I pronunciamenti della Corte Costituzionale, intesi a configurare in maniera risolutiva l’identità delle fondazioni di origine bancaria appartenenti ai “soggetti dell’organizzazione delle libertà sociali”, privati e autonomi, sono stati ripresi dal regolamento attuativo (d.m. 18 maggio 2004, n. 150) della legge Tremonti, concludendo così il lungo periodo di incertezza che ha condizionato l’operatività delle fondazioni.

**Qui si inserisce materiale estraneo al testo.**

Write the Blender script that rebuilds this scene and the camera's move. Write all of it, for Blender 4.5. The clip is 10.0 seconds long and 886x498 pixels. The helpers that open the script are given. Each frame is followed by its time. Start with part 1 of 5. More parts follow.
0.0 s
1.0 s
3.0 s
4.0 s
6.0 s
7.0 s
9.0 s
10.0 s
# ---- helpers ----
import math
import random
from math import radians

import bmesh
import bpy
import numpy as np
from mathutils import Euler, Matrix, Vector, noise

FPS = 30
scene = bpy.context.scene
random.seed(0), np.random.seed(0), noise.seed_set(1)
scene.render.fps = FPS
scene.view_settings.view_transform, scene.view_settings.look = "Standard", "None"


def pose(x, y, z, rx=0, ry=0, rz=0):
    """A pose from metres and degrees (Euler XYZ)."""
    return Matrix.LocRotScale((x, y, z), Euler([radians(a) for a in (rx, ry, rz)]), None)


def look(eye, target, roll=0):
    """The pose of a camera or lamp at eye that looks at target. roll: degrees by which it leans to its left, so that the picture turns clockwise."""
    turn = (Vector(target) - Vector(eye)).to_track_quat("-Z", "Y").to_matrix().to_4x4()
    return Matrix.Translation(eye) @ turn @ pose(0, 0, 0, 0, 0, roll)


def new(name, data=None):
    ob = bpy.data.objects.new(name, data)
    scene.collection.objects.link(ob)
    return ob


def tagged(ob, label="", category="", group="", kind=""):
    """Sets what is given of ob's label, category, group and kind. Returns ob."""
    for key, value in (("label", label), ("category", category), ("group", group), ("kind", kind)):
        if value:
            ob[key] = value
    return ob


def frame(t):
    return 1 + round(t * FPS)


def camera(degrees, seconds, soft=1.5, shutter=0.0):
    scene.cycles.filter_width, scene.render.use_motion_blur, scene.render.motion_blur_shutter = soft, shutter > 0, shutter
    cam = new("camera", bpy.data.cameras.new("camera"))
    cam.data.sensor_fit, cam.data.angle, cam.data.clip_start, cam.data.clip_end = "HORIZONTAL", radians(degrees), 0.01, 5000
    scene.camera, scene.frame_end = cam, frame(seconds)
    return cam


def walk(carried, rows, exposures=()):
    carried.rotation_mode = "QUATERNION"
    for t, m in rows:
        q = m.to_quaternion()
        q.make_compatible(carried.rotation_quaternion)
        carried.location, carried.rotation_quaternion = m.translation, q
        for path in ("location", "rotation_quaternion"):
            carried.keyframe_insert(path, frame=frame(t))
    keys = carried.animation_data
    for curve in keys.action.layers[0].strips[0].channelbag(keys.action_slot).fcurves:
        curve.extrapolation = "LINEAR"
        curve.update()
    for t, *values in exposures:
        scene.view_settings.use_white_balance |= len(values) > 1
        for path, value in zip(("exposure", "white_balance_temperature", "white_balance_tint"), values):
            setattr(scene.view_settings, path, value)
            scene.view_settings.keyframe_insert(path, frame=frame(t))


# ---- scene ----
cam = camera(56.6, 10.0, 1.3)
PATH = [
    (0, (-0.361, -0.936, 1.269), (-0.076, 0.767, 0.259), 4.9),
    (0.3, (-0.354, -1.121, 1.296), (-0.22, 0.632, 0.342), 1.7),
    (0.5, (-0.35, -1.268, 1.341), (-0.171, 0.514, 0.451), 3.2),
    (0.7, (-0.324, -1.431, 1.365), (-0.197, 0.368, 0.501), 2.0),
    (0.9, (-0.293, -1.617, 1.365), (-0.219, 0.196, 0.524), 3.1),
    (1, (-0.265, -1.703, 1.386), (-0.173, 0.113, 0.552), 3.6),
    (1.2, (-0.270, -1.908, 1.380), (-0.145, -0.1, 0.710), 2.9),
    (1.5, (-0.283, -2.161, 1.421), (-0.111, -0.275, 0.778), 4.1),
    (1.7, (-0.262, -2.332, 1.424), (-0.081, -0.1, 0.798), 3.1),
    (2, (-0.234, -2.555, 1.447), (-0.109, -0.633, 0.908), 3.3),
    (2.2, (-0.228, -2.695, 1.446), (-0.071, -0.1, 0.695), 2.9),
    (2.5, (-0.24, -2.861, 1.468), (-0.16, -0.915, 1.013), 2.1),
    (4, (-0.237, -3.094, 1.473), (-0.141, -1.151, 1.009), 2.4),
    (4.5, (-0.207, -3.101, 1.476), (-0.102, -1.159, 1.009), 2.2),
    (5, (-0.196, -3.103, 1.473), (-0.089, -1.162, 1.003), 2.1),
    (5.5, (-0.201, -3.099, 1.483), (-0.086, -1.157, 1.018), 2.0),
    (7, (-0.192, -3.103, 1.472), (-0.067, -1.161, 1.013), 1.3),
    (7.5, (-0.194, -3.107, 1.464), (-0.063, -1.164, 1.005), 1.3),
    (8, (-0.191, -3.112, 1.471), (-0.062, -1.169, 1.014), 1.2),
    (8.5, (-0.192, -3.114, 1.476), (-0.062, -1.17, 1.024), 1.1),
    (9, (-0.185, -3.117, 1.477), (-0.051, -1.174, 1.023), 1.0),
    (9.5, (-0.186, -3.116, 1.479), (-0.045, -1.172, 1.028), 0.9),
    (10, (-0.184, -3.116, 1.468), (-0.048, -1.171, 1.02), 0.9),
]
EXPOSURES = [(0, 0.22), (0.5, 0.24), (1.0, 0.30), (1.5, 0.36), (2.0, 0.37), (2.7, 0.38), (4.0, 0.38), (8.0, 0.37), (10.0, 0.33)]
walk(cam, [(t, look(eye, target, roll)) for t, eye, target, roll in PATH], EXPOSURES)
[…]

Parrebbe proprio che le esigenze del sistema bancario italiano (il mercato), abbiano alla fine prevalso sulle ingerenze della classe politica. “In salvo il bottino delle fondazioni”, titola il 30 settembre 2003 La Repubblica, riferendosi ai 36 miliardi di euro sottratti al controllo del ministro del Tesoro di turno. Del resto gli autori dell’impianto legislativo principale sulle fondazioni sono stati tutti alti esponenti di Bankitalia (Carli e Ciampi ne sono stati governatori e Dini direttore), e il tentativo di Tremonti di ricondurre i nuovi soggetti a più morbide posizioni nei confronti del controllo politico è naufragato sugli scogli della Consulta. Ma se quella del 2003 fosse stata solo una piccola vittoria all’interno di una guerra i cui esiti erano tutt’altro che scontati?

Conclusioni

Investire i lauti profitti delle banche in opere a sostegno della società civile può sembrare a prima vista un progetto meritorio in cui le fondazioni assumono un ruolo di Robin Hood moderno.

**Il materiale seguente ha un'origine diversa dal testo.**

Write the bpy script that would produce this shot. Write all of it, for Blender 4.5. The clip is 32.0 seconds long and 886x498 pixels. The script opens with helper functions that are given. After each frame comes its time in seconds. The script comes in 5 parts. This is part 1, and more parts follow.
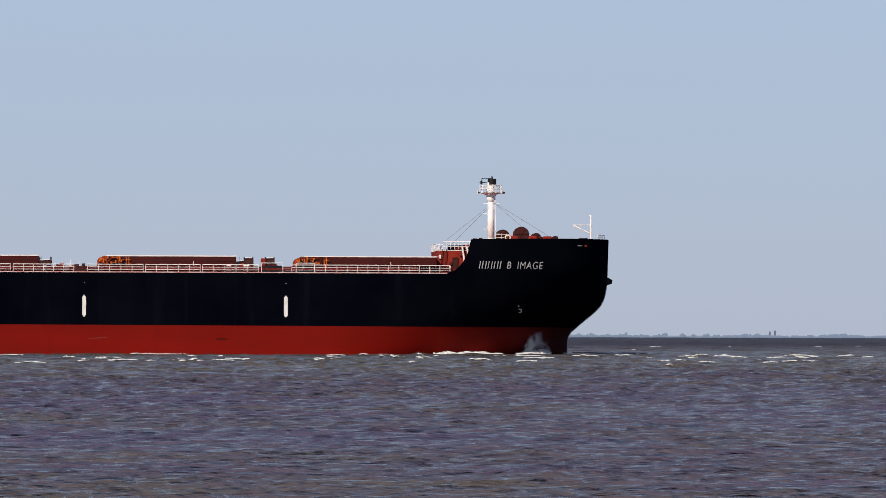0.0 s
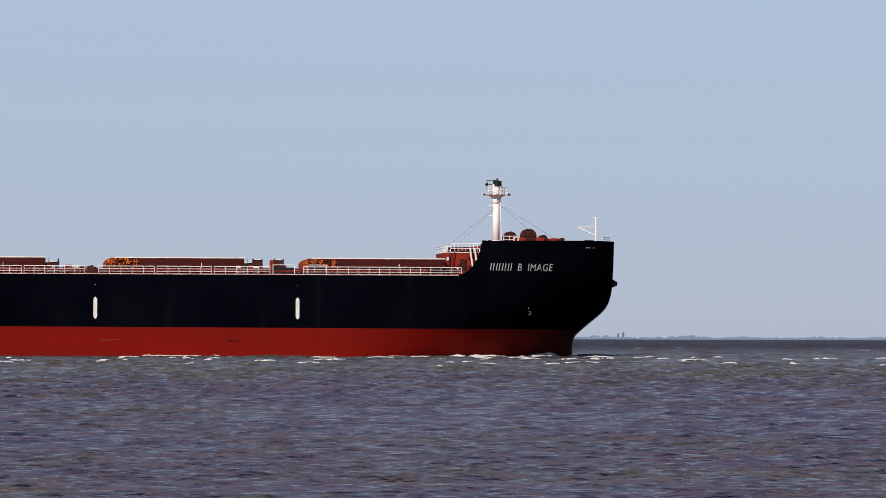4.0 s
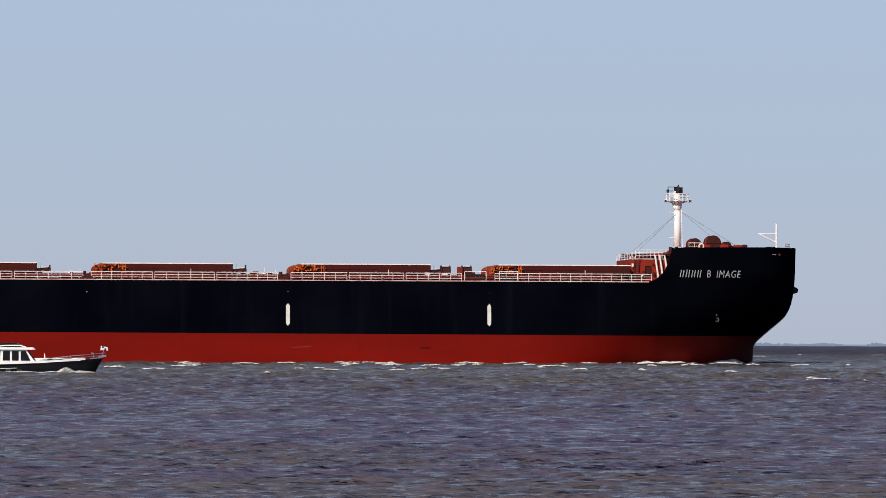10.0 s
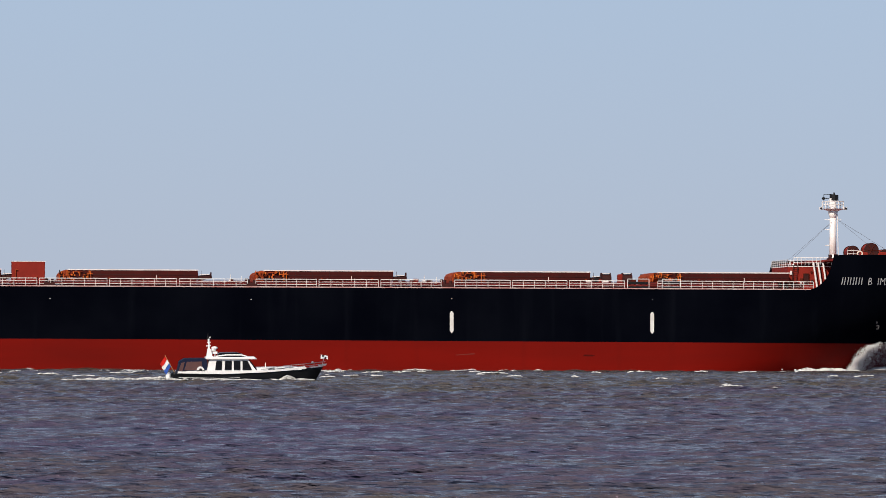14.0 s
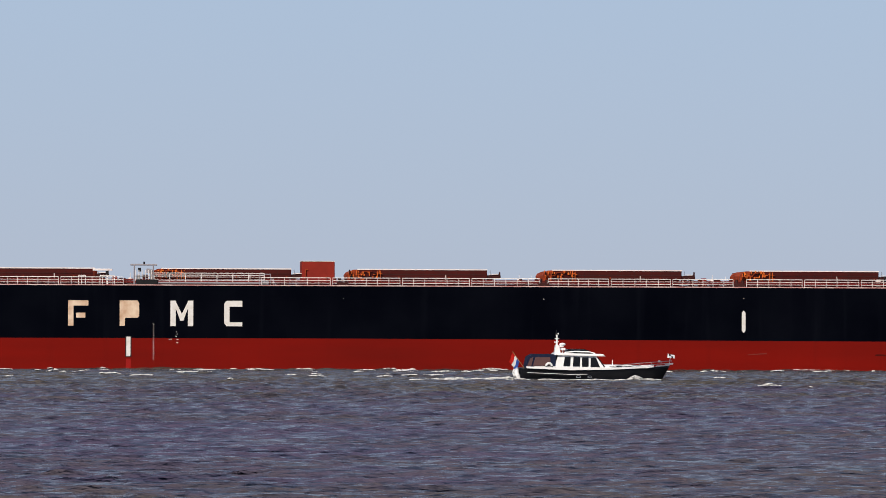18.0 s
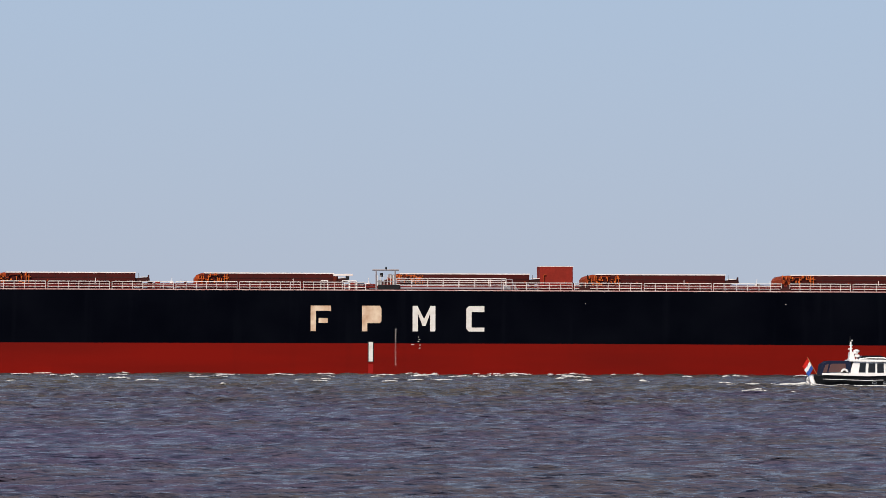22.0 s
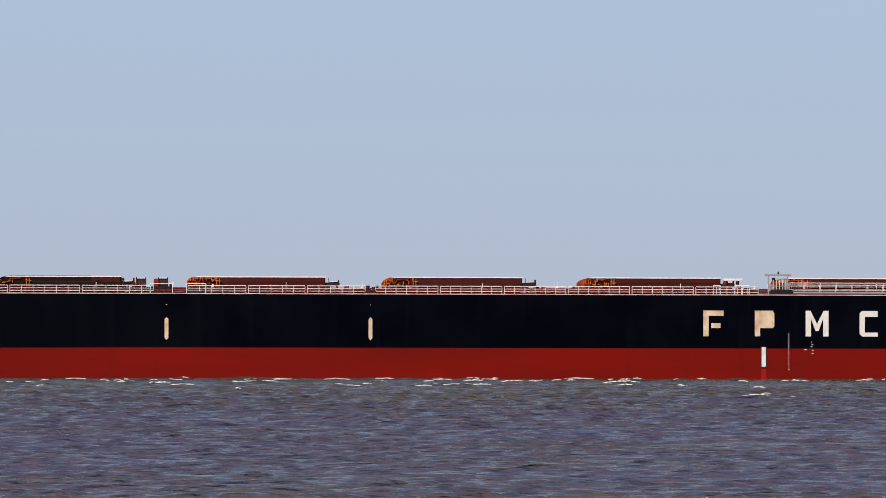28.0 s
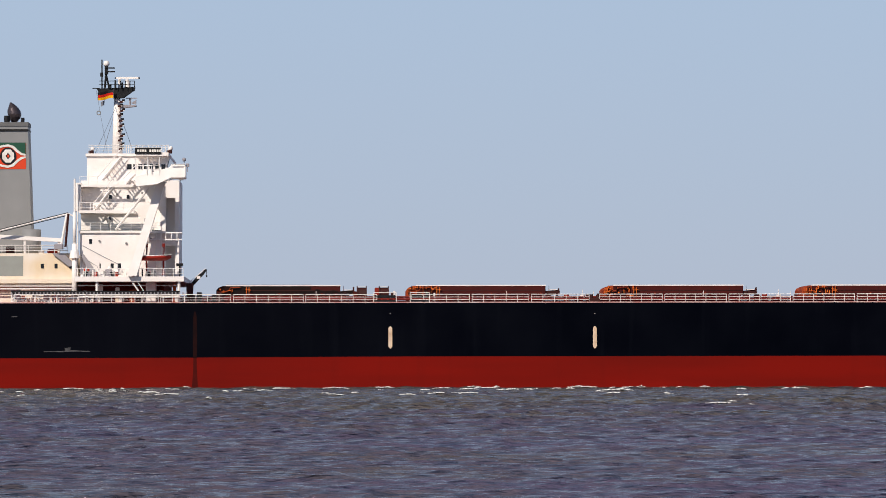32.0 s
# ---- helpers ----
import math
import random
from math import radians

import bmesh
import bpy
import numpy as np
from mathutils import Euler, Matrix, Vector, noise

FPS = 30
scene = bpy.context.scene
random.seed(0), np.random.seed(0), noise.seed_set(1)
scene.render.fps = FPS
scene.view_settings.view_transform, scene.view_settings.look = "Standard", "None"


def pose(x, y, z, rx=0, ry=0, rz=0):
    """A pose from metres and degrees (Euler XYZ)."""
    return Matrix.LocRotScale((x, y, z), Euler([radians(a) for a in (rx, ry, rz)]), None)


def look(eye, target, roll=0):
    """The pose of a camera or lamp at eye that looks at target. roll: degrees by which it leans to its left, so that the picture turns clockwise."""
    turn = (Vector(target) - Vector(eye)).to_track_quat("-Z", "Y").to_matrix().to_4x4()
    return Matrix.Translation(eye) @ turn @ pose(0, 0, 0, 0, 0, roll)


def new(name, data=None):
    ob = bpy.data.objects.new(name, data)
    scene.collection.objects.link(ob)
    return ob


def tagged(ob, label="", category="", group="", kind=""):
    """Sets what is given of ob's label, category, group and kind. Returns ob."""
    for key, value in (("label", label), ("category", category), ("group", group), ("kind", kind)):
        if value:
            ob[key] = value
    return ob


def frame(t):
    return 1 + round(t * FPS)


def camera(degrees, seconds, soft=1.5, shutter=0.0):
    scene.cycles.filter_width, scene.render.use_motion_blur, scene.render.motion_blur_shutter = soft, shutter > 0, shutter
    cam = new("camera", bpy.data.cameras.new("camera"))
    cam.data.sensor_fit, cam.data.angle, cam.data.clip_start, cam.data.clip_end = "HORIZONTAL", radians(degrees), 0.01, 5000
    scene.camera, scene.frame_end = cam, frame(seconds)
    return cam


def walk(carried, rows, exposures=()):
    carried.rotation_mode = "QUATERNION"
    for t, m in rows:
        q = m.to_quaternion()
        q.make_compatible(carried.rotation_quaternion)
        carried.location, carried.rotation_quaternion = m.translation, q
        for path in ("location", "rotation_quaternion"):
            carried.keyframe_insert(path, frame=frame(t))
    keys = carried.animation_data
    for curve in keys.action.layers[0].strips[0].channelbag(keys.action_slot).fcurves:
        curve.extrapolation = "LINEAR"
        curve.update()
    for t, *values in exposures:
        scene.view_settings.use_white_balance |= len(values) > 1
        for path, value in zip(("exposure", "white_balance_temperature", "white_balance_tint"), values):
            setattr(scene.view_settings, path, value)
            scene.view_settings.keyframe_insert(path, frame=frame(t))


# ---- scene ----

Ma, tolto il velo dell’apparenza, la situazione si rivela di un’ambiguità spaventosa. Per quanto riguarda la Cdp, al di là del giudizio (positivo o negativo) che si possa avere circa l’intervento dello Stato nell’economia, lasciare decidere la strategia industriale di un Paese a una società privata, libera di perseguire i propri interessi di profitto, qualunque essi siano, nei settori che appaiono più interessanti, e senza vincoli di alcun tipo, è tutt’altro che rassicurante. Per chi vuole l’intervento della mano pubblica, perché le priorità non vengono concertate nelle sedi deputate (il Parlamento) e i mezzi per perseguirle escono dal controllo dello Stato; per i fautori del laissez faire, perché la Cassa viene utilizzata dalla politica per bypassare dettati comunitari e dinamiche di mercato, nazionalizzando in sostanza – come ha sottolineato qualcuno – quel che si era detto di voler privatizzare. Per quanto riguarda invece il ruolo delle fondazioni voluto dagli enti locali, cioè quello di super investitori in infrastrutture, la questione è doppiamente grave: in primo luogo perché storna una gran parte delle risorse da settori – come la cultura, la scuola, le politiche sociali – in cui si sente davvero bisogno di finanziamenti alternativi a quelli dello Stato (benché il conflitto fra responsabilità pubblica e privata rimanga irrisolto, trasferendosi a livello locale). In secondo luogo perché l’obbligo per le fondazioni di investire il 90% dei proventi nella regione di appartenenza privilegia il nord rispetto al sud del Paese (l’interesse della Lega non è casuale), contribuendo a enfatizzare una differenza di disponibilità che ha ormai ampiamente superato il livello di guardia.